WORK REQUIRED:
Look in the material below for the line with "Continue the Blender" and the line with "grey(lo, hi)), amount)", then set down exactly those two lines and all lines between, nothing more.

DATA PROVIDED:
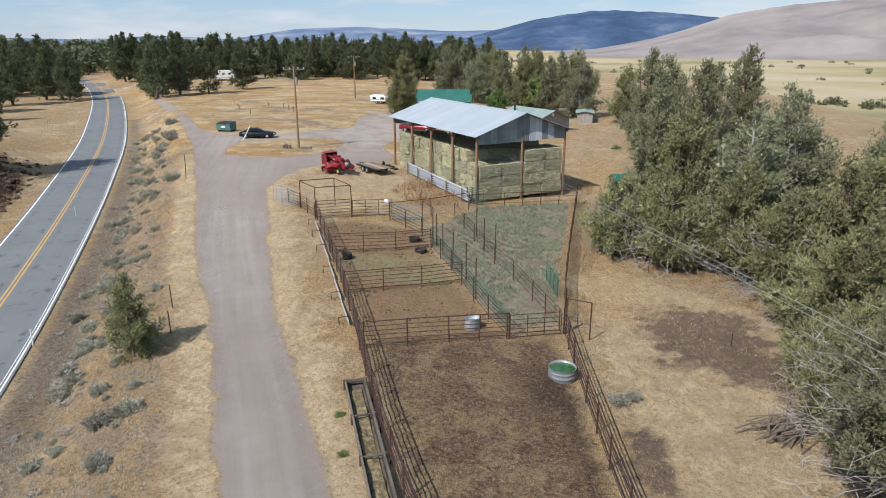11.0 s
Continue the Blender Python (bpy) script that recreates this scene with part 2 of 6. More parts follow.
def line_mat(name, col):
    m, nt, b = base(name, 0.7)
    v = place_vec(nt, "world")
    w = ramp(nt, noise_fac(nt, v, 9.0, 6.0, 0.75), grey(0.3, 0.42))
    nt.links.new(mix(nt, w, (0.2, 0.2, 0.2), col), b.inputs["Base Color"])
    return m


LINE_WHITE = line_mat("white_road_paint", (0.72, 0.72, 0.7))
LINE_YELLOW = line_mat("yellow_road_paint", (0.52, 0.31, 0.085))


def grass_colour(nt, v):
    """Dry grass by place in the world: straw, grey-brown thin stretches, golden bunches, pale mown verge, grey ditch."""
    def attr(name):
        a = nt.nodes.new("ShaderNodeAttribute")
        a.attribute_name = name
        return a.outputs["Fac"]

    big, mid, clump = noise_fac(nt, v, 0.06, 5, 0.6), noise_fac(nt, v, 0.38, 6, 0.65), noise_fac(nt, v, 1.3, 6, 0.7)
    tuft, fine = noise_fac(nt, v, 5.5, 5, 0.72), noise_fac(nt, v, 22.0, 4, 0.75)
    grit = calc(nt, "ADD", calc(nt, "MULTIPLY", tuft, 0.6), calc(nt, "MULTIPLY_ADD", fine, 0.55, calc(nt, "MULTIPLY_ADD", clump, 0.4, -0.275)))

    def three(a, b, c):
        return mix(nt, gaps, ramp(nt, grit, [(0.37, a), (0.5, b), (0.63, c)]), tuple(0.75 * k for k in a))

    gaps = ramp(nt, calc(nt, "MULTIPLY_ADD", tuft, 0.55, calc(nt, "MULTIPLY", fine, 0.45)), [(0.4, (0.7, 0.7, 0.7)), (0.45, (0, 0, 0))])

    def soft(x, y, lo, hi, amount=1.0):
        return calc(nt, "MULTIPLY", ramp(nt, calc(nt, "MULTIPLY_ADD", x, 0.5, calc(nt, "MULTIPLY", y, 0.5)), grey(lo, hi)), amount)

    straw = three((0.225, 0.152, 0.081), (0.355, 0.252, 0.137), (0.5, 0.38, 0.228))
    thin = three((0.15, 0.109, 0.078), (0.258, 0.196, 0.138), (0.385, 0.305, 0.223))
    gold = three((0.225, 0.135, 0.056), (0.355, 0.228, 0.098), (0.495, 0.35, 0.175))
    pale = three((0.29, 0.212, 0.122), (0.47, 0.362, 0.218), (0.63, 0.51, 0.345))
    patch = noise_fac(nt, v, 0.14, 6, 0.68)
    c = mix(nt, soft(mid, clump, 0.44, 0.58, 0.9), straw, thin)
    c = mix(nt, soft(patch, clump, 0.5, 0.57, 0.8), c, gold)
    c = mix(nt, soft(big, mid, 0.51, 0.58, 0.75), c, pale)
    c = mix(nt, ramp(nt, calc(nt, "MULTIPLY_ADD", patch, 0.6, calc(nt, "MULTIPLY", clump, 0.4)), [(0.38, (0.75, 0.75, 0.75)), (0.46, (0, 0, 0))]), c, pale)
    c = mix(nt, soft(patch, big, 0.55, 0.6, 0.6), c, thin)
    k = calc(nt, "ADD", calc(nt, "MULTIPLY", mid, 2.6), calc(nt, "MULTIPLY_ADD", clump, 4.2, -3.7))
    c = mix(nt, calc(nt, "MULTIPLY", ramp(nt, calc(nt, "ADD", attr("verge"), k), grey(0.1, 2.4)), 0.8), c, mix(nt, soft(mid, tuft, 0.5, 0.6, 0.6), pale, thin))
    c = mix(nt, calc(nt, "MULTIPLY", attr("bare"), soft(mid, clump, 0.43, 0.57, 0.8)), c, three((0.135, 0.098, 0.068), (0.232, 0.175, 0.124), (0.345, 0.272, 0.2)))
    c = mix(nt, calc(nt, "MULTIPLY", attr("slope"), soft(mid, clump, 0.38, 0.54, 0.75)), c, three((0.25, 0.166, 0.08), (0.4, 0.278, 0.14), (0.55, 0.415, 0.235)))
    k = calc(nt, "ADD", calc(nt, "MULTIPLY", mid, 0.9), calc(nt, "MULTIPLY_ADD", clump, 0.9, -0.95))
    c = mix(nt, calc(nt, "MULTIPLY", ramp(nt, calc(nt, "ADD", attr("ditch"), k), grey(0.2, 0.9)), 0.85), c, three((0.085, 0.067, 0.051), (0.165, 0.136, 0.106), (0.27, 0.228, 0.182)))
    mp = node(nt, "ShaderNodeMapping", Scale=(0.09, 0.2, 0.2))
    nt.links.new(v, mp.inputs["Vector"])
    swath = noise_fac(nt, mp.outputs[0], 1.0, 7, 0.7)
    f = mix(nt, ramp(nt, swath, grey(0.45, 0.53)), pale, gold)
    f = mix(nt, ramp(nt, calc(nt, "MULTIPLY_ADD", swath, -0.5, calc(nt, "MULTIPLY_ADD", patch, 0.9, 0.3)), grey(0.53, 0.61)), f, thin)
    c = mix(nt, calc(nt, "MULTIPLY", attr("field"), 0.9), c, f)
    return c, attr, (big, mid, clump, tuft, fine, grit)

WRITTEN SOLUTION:
Continue the Blender Python (bpy) script that recreates this scene with part 2 of 6. More parts follow.
def line_mat(name, col):
    m, nt, b = base(name, 0.7)
    v = place_vec(nt, "world")
    w = ramp(nt, noise_fac(nt, v, 9.0, 6.0, 0.75), grey(0.3, 0.42))
    nt.links.new(mix(nt, w, (0.2, 0.2, 0.2), col), b.inputs["Base Color"])
    return m


LINE_WHITE = line_mat("white_road_paint", (0.72, 0.72, 0.7))
LINE_YELLOW = line_mat("yellow_road_paint", (0.52, 0.31, 0.085))


def grass_colour(nt, v):
    """Dry grass by place in the world: straw, grey-brown thin stretches, golden bunches, pale mown verge, grey ditch."""
    def attr(name):
        a = nt.nodes.new("ShaderNodeAttribute")
        a.attribute_name = name
        return a.outputs["Fac"]

    big, mid, clump = noise_fac(nt, v, 0.06, 5, 0.6), noise_fac(nt, v, 0.38, 6, 0.65), noise_fac(nt, v, 1.3, 6, 0.7)
    tuft, fine = noise_fac(nt, v, 5.5, 5, 0.72), noise_fac(nt, v, 22.0, 4, 0.75)
    grit = calc(nt, "ADD", calc(nt, "MULTIPLY", tuft, 0.6), calc(nt, "MULTIPLY_ADD", fine, 0.55, calc(nt, "MULTIPLY_ADD", clump, 0.4, -0.275)))

    def three(a, b, c):
        return mix(nt, gaps, ramp(nt, grit, [(0.37, a), (0.5, b), (0.63, c)]), tuple(0.75 * k for k in a))

    gaps = ramp(nt, calc(nt, "MULTIPLY_ADD", tuft, 0.55, calc(nt, "MULTIPLY", fine, 0.45)), [(0.4, (0.7, 0.7, 0.7)), (0.45, (0, 0, 0))])

    def soft(x, y, lo, hi, amount=1.0):
        return calc(nt, "MULTIPLY", ramp(nt, calc(nt, "MULTIPLY_ADD", x, 0.5, calc(nt, "MULTIPLY", y, 0.5)), grey(lo, hi)), amount)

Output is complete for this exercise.